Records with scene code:
..........
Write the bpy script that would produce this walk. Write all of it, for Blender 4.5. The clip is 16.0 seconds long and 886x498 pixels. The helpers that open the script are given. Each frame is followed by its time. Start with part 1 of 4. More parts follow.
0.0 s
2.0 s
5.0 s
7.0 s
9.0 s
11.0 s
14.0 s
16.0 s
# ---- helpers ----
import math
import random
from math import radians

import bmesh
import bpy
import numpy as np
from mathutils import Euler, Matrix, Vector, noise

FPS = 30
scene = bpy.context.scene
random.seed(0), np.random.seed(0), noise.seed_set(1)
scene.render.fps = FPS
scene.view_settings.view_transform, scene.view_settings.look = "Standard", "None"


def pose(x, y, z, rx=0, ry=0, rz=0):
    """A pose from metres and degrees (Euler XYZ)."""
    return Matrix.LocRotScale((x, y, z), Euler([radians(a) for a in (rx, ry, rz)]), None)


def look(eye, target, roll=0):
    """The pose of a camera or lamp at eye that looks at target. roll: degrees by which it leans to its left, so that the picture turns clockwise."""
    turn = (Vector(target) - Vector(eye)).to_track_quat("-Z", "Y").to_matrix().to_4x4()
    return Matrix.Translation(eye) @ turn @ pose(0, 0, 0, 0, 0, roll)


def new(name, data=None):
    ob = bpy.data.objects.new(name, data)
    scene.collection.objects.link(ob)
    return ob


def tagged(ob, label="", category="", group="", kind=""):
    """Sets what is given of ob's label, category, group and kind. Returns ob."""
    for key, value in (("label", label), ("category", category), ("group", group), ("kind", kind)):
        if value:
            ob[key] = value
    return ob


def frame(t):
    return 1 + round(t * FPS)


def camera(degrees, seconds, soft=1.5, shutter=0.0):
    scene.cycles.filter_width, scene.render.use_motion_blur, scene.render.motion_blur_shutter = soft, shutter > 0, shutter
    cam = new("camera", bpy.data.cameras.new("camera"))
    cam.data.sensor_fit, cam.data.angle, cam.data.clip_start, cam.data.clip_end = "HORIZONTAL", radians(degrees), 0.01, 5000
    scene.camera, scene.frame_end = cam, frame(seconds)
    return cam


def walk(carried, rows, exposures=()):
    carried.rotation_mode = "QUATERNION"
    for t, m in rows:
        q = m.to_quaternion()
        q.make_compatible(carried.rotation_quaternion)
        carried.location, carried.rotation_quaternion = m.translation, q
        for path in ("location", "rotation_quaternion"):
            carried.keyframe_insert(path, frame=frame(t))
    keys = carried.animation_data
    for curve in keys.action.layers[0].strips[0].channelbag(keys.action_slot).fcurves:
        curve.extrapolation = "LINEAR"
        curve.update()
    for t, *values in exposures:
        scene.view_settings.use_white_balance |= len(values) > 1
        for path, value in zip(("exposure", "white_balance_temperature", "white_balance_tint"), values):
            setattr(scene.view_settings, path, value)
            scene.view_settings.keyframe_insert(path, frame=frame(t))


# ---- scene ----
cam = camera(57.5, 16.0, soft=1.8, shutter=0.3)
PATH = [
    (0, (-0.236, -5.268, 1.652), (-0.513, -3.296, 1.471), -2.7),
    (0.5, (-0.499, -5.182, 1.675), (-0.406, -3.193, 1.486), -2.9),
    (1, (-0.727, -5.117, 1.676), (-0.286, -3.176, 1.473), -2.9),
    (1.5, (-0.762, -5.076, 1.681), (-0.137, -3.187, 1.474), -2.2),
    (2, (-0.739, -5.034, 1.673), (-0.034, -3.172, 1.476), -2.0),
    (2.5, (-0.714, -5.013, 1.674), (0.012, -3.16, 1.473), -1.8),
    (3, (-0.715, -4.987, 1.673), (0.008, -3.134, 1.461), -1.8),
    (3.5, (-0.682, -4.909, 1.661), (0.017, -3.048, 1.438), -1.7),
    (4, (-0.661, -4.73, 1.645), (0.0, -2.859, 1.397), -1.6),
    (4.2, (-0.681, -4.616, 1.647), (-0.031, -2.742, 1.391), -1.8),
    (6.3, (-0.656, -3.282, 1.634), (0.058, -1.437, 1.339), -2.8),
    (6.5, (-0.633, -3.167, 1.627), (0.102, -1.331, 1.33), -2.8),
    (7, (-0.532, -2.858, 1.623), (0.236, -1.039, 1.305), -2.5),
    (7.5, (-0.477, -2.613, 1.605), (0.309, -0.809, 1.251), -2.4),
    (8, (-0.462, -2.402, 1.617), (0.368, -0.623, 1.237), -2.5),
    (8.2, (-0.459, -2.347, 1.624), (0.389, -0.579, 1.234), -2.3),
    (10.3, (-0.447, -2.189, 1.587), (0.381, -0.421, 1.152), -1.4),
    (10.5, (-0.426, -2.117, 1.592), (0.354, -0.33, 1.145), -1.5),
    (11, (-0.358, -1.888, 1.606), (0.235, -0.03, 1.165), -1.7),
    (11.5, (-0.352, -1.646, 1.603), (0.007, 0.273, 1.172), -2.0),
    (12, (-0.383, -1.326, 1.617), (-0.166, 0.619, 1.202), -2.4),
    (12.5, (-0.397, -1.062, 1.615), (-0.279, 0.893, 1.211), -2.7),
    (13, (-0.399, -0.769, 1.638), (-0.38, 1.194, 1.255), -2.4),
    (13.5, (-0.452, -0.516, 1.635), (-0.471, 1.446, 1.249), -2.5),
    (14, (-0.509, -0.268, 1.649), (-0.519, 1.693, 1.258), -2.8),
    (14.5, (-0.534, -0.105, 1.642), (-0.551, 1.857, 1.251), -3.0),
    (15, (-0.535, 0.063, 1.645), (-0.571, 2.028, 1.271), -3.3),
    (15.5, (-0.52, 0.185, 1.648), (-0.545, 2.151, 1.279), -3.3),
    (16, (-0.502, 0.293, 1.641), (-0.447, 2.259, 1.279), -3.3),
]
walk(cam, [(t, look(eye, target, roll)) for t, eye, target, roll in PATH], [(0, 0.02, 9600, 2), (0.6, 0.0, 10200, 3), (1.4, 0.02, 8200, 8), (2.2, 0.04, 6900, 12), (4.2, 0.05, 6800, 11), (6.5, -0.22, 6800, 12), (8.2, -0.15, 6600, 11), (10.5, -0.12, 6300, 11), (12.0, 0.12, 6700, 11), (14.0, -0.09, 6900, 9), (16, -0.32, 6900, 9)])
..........
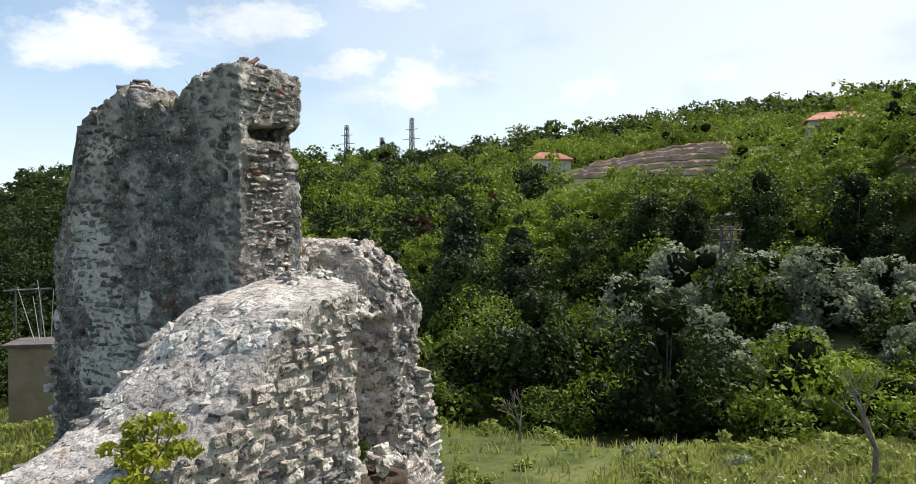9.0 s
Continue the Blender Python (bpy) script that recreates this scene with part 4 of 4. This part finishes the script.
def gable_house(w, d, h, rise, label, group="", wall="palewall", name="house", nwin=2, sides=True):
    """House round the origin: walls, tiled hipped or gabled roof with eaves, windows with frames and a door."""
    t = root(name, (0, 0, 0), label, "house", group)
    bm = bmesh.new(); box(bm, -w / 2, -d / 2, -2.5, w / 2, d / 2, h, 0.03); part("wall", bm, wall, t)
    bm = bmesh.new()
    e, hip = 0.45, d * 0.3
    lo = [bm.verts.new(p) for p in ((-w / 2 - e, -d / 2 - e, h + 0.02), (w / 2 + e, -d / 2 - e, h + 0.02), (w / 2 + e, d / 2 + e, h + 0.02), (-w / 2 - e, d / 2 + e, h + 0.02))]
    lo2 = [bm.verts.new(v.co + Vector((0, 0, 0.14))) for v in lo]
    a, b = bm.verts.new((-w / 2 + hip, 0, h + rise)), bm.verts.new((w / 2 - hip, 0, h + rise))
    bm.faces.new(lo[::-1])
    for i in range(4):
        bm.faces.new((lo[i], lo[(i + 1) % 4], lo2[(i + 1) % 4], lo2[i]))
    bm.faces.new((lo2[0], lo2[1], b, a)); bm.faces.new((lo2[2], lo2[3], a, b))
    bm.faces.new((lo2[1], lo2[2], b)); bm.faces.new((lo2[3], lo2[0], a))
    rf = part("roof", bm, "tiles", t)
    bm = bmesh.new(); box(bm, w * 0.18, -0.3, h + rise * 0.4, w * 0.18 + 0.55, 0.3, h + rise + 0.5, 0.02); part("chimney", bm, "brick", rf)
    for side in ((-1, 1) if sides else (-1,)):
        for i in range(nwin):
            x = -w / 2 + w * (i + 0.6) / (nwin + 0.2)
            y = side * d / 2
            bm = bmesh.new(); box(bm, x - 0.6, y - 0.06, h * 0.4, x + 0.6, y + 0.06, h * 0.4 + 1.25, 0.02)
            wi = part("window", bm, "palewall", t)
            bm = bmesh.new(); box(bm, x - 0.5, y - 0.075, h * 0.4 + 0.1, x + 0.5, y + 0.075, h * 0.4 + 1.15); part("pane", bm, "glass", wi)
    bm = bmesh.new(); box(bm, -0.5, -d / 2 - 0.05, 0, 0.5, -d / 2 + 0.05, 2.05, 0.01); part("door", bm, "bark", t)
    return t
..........
=== What is expected ===
Reproduce exactly the lines from the line with "ob = bpy.data.objects.new(name, data)" to the line with "return 1 + round(t * FPS)", both end lines included.

=== Worked answer ===
    ob = bpy.data.objects.new(name, data)
    scene.collection.objects.link(ob)
    return ob


def tagged(ob, label="", category="", group="", kind=""):
    """Sets what is given of ob's label, category, group and kind. Returns ob."""
    for key, value in (("label", label), ("category", category), ("group", group), ("kind", kind)):
        if value:
            ob[key] = value
    return ob


def frame(t):
    return 1 + round(t * FPS)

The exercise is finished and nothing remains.